Порой это звучало как выговор, когда надо было поставить на вид какую-нибудь оплошность или нерешительность: «сегодня не забавный день для Хирона». Если не в тех словах, то в таком приблизительно ключе. Помню, Хирон потребовал почему-то немедленно принести ему одну его припрятанную рукопись (он их непрерывно перепрятывал), а мальчишка-первокурсник, коим был я, со Знанием-Храмом в портфеле решил по дороге, не позвонив, еще и забежать к приятельнице – о, сколь незабавен был этот день для него и меня! Два часа Знание болталось неизвестно где, когда на каждом шагу его караулила смертельная опасность. Тогда у меня еще не было опыта утраты рукописей, и я не вполне мог понять того великого гнева – до сердечного приступа у обоих; тот выговор запомнился мне на всю жизнь. И все же мудрость Хирона была тогда еще сильнее силы Железного Вепря.
Актеон спрашивает Хирона, почему горестям и утратам он дает серебрить его волосы. Тот отвечает: «Ты, мальчик, прав. Так говорил я вам и себе. Я видел утраты – и свои и чужие, но тогда я еще не познал их. Утрату познают, когда любят. Тогда впервые слышишь голос Ананки-Неотвратимости. Я слышал ее голос. И учусь сейчас новому мужеству, более твердому, чем былое».
Так писал Яков Голосовкер, и само собой получалось, что так и жил. Безо всякого наигрыша.
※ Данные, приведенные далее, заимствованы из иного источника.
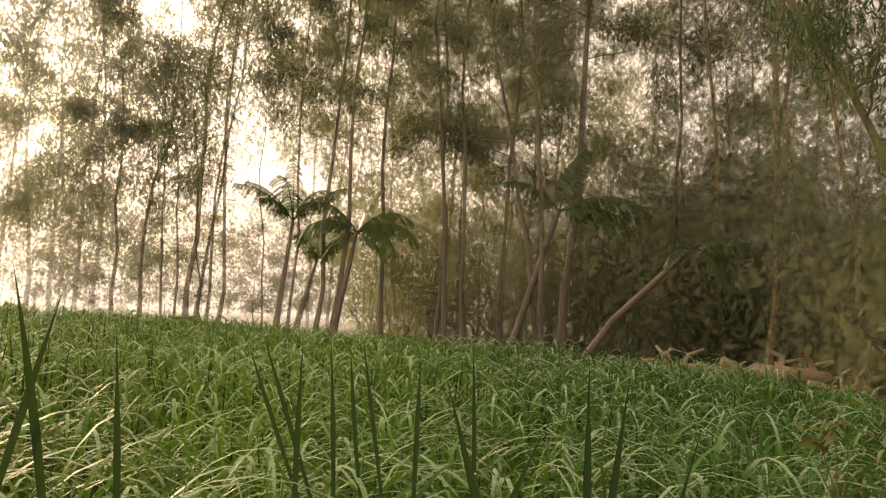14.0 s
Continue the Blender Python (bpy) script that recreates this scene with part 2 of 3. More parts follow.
# ---- mesh helpers ----
def grid_mesh(name, verts, faces, mat, smooth=False):
    """verts (n, 3) and faces (m, k) arrays, all faces with k corners."""
    verts, faces = np.asarray(verts, np.float32), np.asarray(faces, np.int32)
    me = bpy.data.meshes.new(name)
    me.vertices.add(len(verts))
    me.vertices.foreach_set("co", verts.ravel())
    k = faces.shape[1]
    me.loops.add(faces.size)
    me.loops.foreach_set("vertex_index", faces.ravel())
    me.polygons.add(len(faces))
    me.polygons.foreach_set("loop_start", np.arange(0, faces.size, k, dtype=np.int32))
    if smooth:
        me.polygons.foreach_set("use_smooth", np.ones(len(faces), bool))
    me.update(calc_edges=True)
    me.materials.append(mat)
    return me


class Build:
    """Collects tubes and strips of quads."""

    def __init__(self):
        self.v, self.f, self.n = [], [], 0

    def add(self, v, f):
        self.v.append(np.asarray(v, float))
        self.f.append(np.asarray(f, int) + self.n)
        self.n += len(v)

    def tube(self, pts, radii, sides=7):
        pts = [Vector(p) for p in pts]
        rings, up = [], Vector((0.31, 0.94, 0.12))
        for i, p in enumerate(pts):
            d = (pts[min(i + 1, len(pts) - 1)] - pts[max(i - 1, 0)]).normalized()
            a = d.cross(up).normalized()
            b = d.cross(a)
            r = radii[i]
            for s in range(sides):
                w = 2 * math.pi * s / sides
                rings.append(p + (a * math.cos(w) + b * math.sin(w)) * r)
        f = []
        for i in range(len(pts) - 1):
            for s in range(sides):
                t = (s + 1) % sides
                f.append((i * sides + s, i * sides + t, (i + 1) * sides + t, (i + 1) * sides + s))
        n = len(rings)
        for i, p in ((0, pts[0]), (len(pts) - 1, pts[-1])):
            rings.append(p)
        for s in range(0, sides - 1, 1):
            f.append((s + 1, s, n, n))
            f.append((n - 2 * 0 - sides + s, n - sides + s + 1, n + 1, n + 1))
        self.add([tuple(p) for p in rings], [q for q in f if len(set(q)) == 4])

    def mesh(self, name, mat, smooth=True):
        return grid_mesh(name, np.concatenate(self.v), np.concatenate(self.f), mat, smooth)


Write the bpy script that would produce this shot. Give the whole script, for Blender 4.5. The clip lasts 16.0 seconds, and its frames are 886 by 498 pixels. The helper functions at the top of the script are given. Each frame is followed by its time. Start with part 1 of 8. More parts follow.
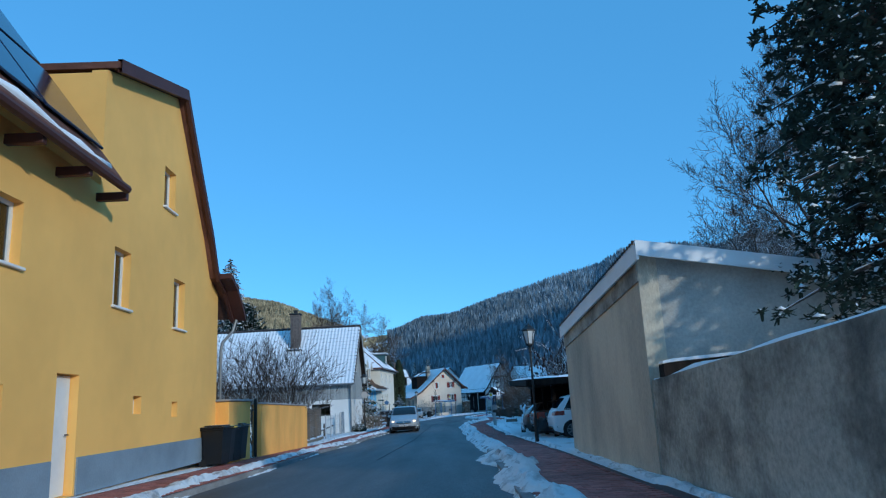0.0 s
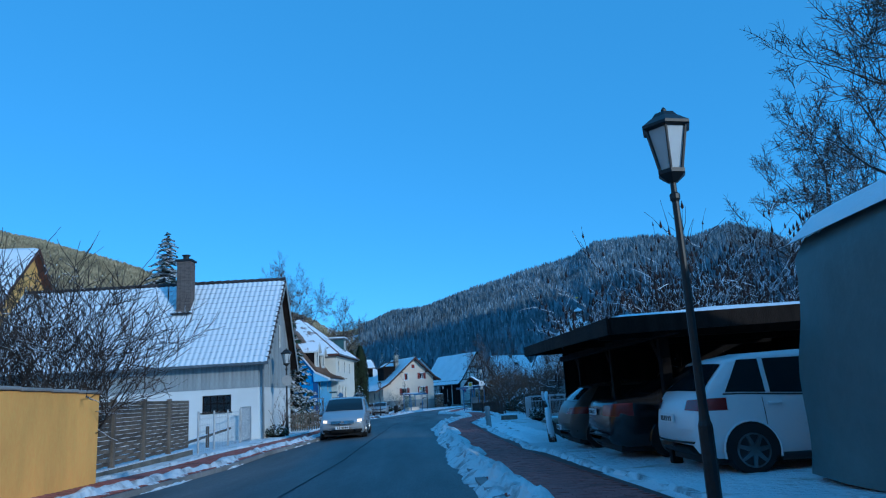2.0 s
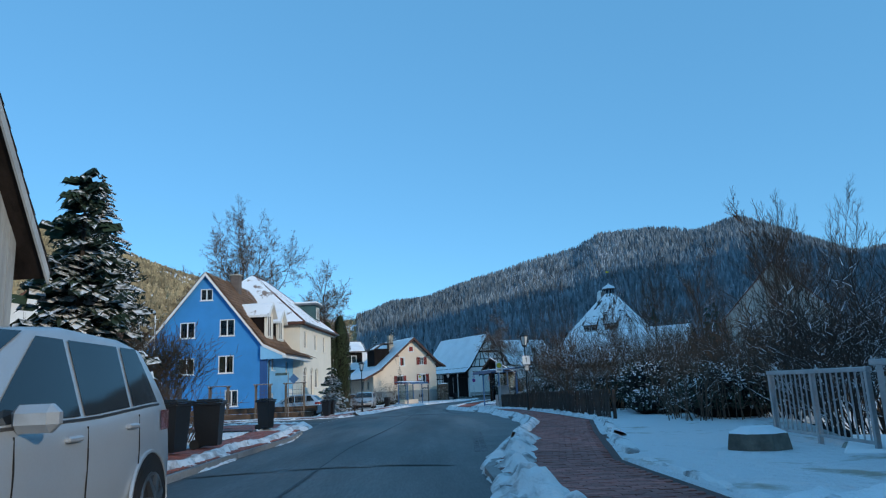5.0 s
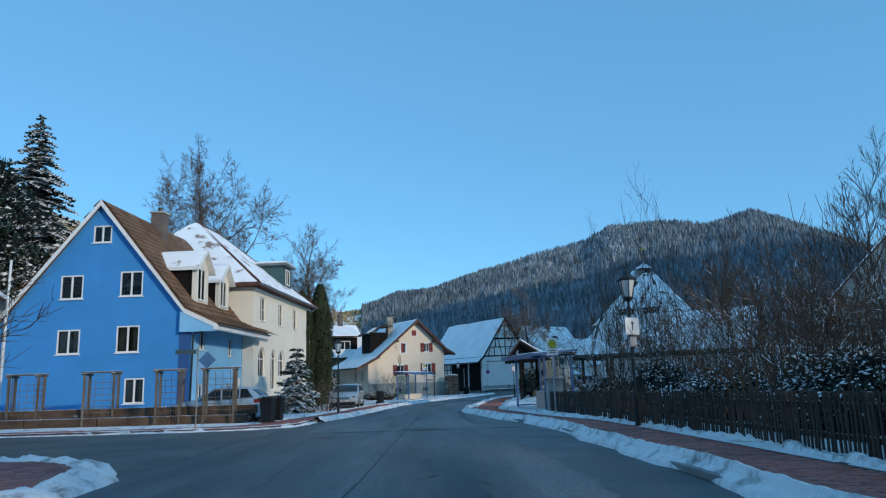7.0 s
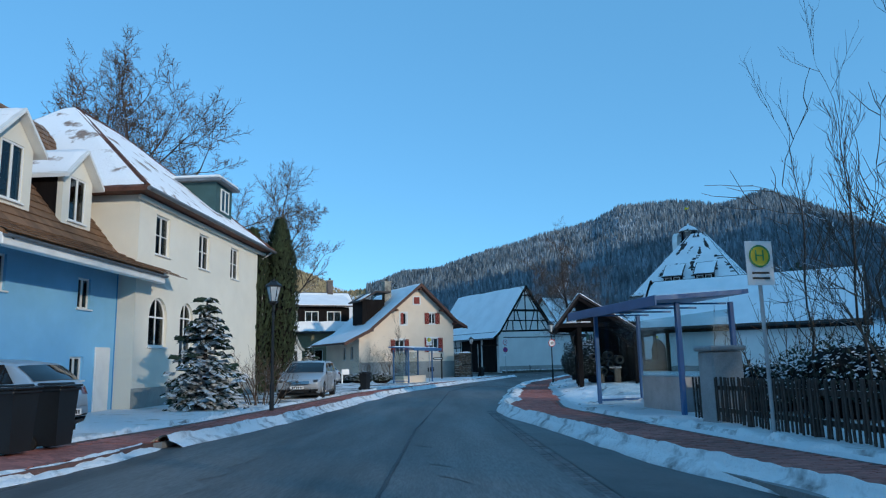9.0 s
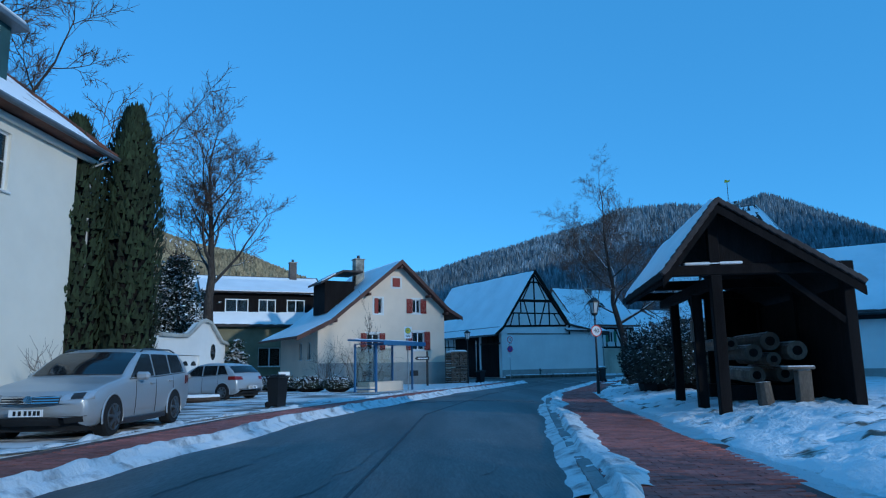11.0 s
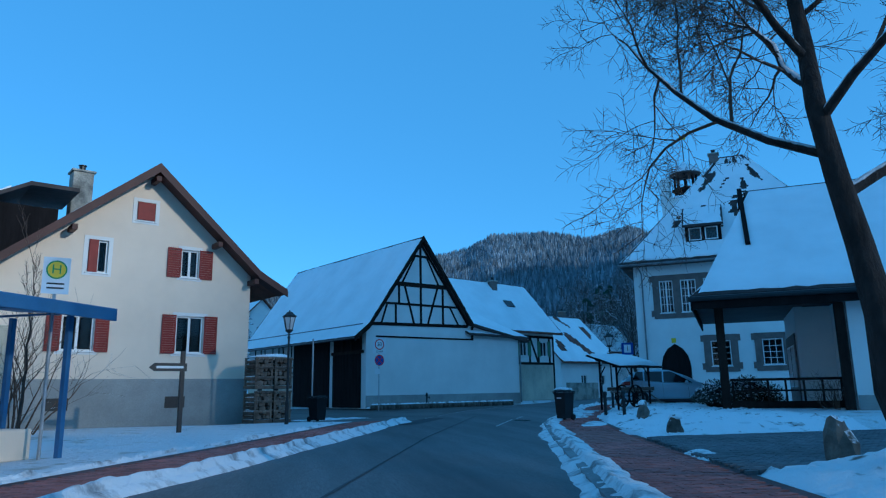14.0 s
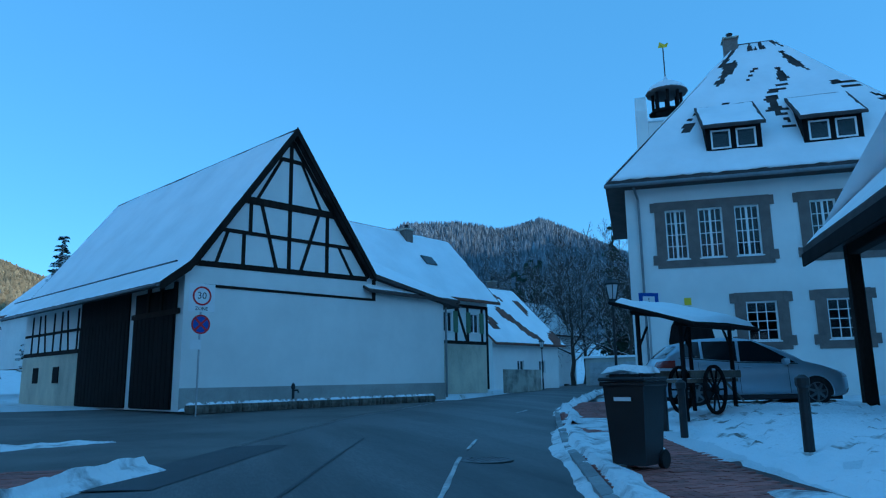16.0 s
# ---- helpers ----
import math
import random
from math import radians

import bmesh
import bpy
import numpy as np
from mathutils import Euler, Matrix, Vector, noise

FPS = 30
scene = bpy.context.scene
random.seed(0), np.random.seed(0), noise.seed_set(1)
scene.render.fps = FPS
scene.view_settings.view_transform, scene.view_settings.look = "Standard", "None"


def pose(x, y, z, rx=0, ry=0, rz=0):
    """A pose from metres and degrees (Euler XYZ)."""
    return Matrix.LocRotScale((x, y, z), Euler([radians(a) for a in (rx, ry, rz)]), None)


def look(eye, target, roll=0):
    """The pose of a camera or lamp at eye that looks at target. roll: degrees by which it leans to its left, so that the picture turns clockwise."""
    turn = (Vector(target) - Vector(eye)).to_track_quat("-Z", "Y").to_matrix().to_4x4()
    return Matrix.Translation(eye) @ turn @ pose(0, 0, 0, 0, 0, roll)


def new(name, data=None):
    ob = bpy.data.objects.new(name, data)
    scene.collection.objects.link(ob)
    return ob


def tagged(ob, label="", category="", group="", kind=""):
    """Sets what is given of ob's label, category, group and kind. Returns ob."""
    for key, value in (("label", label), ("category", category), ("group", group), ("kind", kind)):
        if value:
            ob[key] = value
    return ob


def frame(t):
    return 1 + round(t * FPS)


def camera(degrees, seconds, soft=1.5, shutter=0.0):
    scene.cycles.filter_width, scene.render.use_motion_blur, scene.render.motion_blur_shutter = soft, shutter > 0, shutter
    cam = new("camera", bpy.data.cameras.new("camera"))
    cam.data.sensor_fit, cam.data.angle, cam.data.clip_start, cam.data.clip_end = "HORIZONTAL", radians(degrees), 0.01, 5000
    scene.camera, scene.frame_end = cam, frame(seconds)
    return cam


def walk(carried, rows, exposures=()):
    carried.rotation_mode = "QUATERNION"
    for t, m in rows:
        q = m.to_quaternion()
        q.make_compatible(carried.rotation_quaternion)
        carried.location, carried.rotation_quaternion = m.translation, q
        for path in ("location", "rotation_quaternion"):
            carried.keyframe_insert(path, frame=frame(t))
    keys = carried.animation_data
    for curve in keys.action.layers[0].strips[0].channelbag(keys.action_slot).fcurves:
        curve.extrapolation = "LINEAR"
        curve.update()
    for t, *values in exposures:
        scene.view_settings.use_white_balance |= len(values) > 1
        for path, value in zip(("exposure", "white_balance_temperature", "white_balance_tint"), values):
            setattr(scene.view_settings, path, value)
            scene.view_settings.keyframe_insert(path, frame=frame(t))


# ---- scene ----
cam = camera(65.5, 16.0, soft=1.2)
PATH = [
    (0, (0.624, 1.608, 1.105), (0.599, 3.561, 1.537), -3.0),
    (0.5, (0.537, 5.72, 1.051), (0.559, 7.671, 1.488), -3.2),
    (1, (0.574, 9.915, 0.965), (0.613, 11.867, 1.397), -3.1),
    (1.5, (0.58, 14.167, 0.886), (0.631, 16.121, 1.308), -3.1),
    (2, (0.557, 18.408, 0.802), (0.612, 20.364, 1.215), -3.4),
    (2.5, (0.484, 22.683, 0.694), (0.54, 24.64, 1.102), -3.2),
    (3, (0.397, 26.927, 0.572), (0.447, 28.887, 0.966), -3.0),
    (3.5, (0.29, 31.139, 0.485), (0.341, 33.1, 0.879), -3.1),
    (4, (0.163, 35.317, 0.412), (0.215, 37.278, 0.806), -2.9),
    (4.2, (0.109, 37.006, 0.401), (0.164, 38.966, 0.795), -2.9),
    (6.3, (-0.067, 55.177, 0.412), (-0.03, 57.138, 0.801), -1.9),
    (6.5, (-0.086, 56.945, 0.408), (-0.051, 58.908, 0.792), -1.8),
    (7, (-0.163, 61.368, 0.369), (-0.13, 63.332, 0.743), -1.8),
    (7.5, (-0.262, 65.713, 0.31), (-0.233, 67.679, 0.676), -1.8),
    (8, (-0.402, 69.983, 0.241), (-0.375, 71.952, 0.59), -1.9),
    (8.5, (-0.466, 74.182, 0.209), (-0.447, 76.157, 0.523), -1.9),
    (8.7, (-0.449, 75.829, 0.198), (-0.436, 77.804, 0.516), -1.5),
    (10.8, (0.228, 93.201, -0.11), (0.245, 95.174, 0.219), -0.9),
    (11, (0.282, 94.922, -0.125), (0.308, 96.894, 0.21), -1.0),
    (11.5, (0.431, 99.367, -0.142), (0.487, 101.336, 0.205), -0.6),
    (12, (0.675, 103.822, -0.173), (0.758, 105.788, 0.182), -0.5),
    (12.5, (1.073, 108.287, -0.184), (1.204, 110.25, 0.177), -0.4),
    (13, (1.553, 112.713, -0.212), (1.796, 114.663, 0.158), -0.5),
    (13.5, (2.263, 117.072, -0.27), (2.581, 119.014, 0.091), -0.7),
    (14, (3.177, 121.241, -0.343), (3.563, 123.162, 0.058), -0.9),
    (14.5, (4.215, 125.329, -0.346), (4.676, 127.241, 0.016), -0.6),
    (15, (5.348, 129.383, -0.364), (5.869, 131.28, -0.004), -0.6),
    (15.5, (6.46, 133.46, -0.405), (7.019, 135.345, -0.038), -0.6),
    (16, (7.537, 137.593, -0.435), (8.169, 139.454, -0.064), -0.9),
]
EXPOSURES = [(0, 0.5, 5300, 6), (1, 0.32, 4700, 3), (2, 0.32, 4650, 3), (2.5, 0.6, 5700, 8), (3, 0.64, 6050, 10), (7, 0.66, 6400, 11), (8.5, 0.72, 6350, 11), (11, 0.3, 4850, 5), (12, 0.6, 5900, 9), (12.5, 0.66, 6100, 10), (13.5, 0.5, 5200, 6), (14.5, 0.45, 4900, 4), (15.5, 0.5, 4850, 4), (16, 0.75, 5300, 7)]
walk(cam, [(t, look(eye, target, roll)) for t, eye, target, roll in PATH], EXPOSURES)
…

Ананка-Неотвратимость, познание утрат, мужество, все более твердое, чем былое. С обликом и словами мудрого титана, в двух шагах от Железного Вепря.
При этом мысль его была внутренне светла. Она не пряталась в тень от солнца, на ней не видно было следов тяжелых вепревых копыт. Она текла или пробивала свою дорогу упорно, мощно, не останавливаясь. Обращаясь сегодня к его текстам, я припоминаю их сказанными. Они спрессовались в моей памяти, ибо проговаривались мыслителем, который не мог ждать, пока его издадут. Яков Эммануилович мыслил и проповедовал и за чайным столом, у него не было пустых, незасеянных мыслью полей времени, залузганных болтовней. «Воображение, имагинация, абсолют, инстинкт культуры…» – словно витали вокруг него. Но что таилось у корней этих слов? Какая догадка, интуиция, ностальгия питала их на той глубине, на которой мысль еще не родилась, «она и музыка и слово» (Мандельштам)?
Эту чуть приоткрытую им глубину я нахожу в слове «бессмертие». «Бессмертие» то и дело всплывает в его мыслях, хотя подлинный «побуд» к нему скорее скрыт, чем объявлен во всеуслышание. Не «бессмертие души», не «воскресенья чудо» – оно было им сразу отклонено, но взамен найдено другое, не просто найдено, но и по-своему прожито, заброшено в мировую мысль, в воображение слушателя. «Борьба смертного за свое бессмертие, гордое чувство своего права на бессмертие, его соперничество с богами, жажда славы, как жажда увековечить себя, – эта большая тема богаче других развита и до конца раскрыта в мифологии эллинов, выражая полное торжество логики образа при его продвижении по кривой смысла»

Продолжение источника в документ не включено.